Cummins made his remarks as the City Council approved the destruction of boxes and boxes of records, including letters at least two years old.

The city's retention policy sets a two-year limit to the permanent schedule for the keeping of records.

Most letters to the City Council are copied, distributed to all five members, logged and kept chronologically for two years, City Clerk Deborah Cervone said last week.
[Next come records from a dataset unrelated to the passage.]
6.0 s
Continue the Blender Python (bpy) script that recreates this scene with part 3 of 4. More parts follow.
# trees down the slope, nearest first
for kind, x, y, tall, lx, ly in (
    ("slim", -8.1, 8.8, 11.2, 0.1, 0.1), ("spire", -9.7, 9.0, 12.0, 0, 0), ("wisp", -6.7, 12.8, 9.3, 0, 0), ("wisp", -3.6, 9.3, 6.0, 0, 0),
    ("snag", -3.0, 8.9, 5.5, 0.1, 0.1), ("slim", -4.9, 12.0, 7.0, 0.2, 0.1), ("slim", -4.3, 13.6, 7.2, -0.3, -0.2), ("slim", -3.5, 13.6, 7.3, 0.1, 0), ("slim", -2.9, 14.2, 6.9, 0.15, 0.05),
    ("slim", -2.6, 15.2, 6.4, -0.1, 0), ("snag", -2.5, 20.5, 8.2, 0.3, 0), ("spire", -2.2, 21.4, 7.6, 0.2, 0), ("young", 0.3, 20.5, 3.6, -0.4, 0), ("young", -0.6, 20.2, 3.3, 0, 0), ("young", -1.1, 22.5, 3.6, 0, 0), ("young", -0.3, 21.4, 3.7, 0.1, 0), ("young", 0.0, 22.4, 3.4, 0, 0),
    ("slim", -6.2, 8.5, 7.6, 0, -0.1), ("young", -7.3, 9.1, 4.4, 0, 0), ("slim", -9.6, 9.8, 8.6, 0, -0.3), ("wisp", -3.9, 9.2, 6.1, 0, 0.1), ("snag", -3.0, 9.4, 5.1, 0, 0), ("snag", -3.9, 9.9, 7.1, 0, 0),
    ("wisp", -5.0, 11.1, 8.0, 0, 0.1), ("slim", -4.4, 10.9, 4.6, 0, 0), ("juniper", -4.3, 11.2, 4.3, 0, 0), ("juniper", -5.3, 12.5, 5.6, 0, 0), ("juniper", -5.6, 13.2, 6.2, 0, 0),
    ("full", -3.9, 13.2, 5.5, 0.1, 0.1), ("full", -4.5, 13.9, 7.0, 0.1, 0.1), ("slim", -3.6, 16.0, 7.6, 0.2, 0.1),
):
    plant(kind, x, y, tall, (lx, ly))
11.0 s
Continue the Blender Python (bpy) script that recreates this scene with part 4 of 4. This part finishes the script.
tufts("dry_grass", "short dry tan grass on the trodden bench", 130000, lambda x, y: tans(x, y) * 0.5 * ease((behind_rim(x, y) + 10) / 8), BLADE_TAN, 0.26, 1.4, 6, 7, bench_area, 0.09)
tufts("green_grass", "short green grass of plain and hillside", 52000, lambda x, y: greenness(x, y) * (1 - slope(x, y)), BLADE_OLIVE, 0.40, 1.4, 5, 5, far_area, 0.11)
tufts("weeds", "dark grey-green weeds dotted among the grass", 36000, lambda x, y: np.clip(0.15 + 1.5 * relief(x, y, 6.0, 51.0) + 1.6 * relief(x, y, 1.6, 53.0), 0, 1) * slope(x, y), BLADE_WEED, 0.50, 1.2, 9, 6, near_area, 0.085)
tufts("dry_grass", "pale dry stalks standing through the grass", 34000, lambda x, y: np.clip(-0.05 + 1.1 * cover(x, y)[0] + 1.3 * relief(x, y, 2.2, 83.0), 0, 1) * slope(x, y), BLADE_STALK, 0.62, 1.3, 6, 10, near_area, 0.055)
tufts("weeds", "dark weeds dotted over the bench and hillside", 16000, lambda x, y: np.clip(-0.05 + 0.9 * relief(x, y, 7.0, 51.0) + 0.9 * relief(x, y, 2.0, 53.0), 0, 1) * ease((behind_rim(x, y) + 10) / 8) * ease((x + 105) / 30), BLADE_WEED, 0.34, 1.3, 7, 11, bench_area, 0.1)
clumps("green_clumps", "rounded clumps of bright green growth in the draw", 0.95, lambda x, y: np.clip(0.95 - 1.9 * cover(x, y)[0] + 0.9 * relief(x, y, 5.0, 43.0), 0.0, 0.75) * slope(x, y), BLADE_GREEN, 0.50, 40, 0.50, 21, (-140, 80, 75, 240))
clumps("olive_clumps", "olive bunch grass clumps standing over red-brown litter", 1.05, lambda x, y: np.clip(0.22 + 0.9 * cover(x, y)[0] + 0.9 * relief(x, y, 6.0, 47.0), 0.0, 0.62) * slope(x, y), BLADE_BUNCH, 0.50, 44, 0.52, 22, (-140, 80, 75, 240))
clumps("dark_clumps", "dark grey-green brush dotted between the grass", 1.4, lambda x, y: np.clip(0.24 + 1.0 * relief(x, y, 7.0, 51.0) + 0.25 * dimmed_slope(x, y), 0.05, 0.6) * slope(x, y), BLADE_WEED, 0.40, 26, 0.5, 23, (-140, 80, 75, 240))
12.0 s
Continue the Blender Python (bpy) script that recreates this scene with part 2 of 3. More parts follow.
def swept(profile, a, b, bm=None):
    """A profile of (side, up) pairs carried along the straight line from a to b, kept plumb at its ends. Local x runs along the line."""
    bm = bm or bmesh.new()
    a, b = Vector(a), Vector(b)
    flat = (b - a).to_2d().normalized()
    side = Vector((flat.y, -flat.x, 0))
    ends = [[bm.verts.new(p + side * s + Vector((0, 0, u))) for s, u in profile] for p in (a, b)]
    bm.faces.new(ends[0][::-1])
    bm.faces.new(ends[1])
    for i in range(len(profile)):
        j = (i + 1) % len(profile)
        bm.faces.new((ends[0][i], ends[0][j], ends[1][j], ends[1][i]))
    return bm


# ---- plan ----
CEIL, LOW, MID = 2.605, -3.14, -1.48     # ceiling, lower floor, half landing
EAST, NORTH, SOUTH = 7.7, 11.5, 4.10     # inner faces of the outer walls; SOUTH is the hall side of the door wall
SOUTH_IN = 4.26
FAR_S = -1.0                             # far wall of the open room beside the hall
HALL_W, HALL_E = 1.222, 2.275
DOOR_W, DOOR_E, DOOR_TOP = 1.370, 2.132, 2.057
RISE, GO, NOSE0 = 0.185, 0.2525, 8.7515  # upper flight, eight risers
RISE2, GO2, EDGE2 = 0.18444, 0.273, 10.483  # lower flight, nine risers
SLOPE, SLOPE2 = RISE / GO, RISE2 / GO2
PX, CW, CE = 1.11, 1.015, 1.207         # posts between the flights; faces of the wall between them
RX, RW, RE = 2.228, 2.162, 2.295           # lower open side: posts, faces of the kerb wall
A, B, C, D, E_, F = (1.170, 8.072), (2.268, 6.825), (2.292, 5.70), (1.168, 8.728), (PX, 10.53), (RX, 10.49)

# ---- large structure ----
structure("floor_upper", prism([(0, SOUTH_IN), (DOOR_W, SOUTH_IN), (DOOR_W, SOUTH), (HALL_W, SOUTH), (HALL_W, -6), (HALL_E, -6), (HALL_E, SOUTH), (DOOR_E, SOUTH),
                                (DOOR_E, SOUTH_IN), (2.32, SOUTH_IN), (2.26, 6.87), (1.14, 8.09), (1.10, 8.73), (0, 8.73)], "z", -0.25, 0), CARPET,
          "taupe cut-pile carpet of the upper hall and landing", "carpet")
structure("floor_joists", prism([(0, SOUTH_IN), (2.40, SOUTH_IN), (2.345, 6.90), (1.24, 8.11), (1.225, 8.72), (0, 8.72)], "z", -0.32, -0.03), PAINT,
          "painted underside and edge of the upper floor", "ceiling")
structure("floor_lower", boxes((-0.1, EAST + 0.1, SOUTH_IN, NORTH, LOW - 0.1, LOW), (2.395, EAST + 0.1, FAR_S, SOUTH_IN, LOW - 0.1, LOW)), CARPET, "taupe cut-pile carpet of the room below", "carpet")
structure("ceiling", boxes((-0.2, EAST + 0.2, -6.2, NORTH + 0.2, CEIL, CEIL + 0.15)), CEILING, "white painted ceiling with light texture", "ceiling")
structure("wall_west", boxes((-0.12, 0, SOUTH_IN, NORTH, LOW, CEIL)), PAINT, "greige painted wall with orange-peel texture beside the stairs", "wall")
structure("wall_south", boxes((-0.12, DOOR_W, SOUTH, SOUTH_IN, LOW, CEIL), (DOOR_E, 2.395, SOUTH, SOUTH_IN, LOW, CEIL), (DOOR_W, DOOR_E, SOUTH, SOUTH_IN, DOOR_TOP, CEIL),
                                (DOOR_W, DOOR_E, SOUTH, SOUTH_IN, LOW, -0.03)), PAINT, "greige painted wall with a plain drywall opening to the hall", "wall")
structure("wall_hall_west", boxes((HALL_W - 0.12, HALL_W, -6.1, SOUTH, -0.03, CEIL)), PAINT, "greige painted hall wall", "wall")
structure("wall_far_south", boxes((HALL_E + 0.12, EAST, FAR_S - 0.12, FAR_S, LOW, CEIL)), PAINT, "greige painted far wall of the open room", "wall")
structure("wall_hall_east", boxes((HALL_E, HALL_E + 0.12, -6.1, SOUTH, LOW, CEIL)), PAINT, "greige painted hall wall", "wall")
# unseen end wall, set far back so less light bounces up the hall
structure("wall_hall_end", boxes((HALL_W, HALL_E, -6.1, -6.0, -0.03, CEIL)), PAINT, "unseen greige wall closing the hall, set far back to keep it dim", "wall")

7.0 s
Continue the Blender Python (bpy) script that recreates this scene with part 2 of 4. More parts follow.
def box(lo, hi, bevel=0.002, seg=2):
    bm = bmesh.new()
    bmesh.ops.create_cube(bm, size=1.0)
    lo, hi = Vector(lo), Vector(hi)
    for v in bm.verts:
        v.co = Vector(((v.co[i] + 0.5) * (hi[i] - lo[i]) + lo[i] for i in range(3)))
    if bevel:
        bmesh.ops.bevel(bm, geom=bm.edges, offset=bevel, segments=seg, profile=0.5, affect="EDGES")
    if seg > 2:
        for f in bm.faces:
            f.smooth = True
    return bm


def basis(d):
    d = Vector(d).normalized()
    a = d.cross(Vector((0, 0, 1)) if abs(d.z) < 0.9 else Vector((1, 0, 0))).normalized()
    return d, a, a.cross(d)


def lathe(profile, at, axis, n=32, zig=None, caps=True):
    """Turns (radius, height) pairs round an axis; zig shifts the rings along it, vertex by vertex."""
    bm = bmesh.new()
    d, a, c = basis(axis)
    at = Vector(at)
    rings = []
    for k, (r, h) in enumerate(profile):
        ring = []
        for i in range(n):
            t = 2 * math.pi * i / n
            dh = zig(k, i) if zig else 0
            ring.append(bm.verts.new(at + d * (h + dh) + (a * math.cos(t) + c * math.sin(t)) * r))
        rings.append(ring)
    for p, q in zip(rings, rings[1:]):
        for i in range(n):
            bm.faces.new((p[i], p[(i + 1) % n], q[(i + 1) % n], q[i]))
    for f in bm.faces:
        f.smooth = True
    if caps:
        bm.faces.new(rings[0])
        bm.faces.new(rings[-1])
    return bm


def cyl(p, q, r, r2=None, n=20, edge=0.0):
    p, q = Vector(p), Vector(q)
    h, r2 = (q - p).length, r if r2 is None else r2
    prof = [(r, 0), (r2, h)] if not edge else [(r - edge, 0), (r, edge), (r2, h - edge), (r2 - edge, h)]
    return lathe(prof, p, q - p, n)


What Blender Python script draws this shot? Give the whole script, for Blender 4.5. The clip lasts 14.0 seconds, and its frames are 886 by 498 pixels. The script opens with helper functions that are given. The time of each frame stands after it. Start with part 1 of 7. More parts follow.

In most cases, those letters are subject to disclosure under the California Public Records Act.

No retention policy exists for e-mails, she said....

SBSUN Delaying deletion?
COLTON - A city policy allowing internal e-mails to be deleted after 30 days has an Arcadia attorney and a local businessman fuming.

Cynthia Puertas, an attorney acting on behalf of El Sombrero nightclub owner Henry Aguila, and pizza restaurateur Gary Grossich contend e-mails are public record and should be archived by the city for a minimum of two years, as public-record law mandates...

"Anything that's required to be retained as an official city record is to be copied and retained in a hard file," he said. "If it's not something kept in the ordinary course of business, it's not something that's typically retained."...

"I think they have embarrassing, potentially unethical information that they're attempting to hide from the public," said Grossich, who owns Nickelodeon Pizza at Fiesta Village.

Puertas said the city is intentionally withholding the e-mails because of a recent e-mail scandal....

Some cities, however, have been forced to change their e-mail retention policies after being sued.

In July 2005, Monterey attorney Michael Stamp sued the city of Monterey, declaring its freshly revised e-mail policy illegal and unconstitutional - it defined e-mail correspondence as "generally transitory in nature."

Employees were expected to delete e-mails on a 60-day rolling schedule.

Stamp prevailed in his lawsuit.

He said he was awarded more than $110,000 in attorney fees and the city was forced to retrieve and provide him hundreds of e-mails.

"They rewrote the policy in a way that we felt met the bare minimum of the Public Records Act," Stamp said.

In late 1999, Corona was forced to revise its e-mail retention policy after attorney Richard Ackerman learned the city routinely purged its e-mails.

Ackerman prevailed.

Corona revised its policy, requiring employees to print e-mails as hard copies and file them if they were considered public records.

An article written by Beth Groves, assistant to the Corona city manager, and Corona Councilman Darrell Talbert was subsequently posted on the League of California Cities' Web site in August 2000.

The article - headlined "E-mail and the Public Records Act: Think Before You Delete!" - defined three types of e-mail considered official city records:

E-mail created or received in connection with public business.

E-mail that documents the formulation and implementation of policies and decisions.

Messages that initiate, authorize or complete a transaction of public business...

"E-mails are public records - there's no question about that - if they deal in government matters and information," said Peter Scheer, executive director of the San Rafael-based First Amendment Coalition. "To be on the safe side, e-mails should be kept for two years."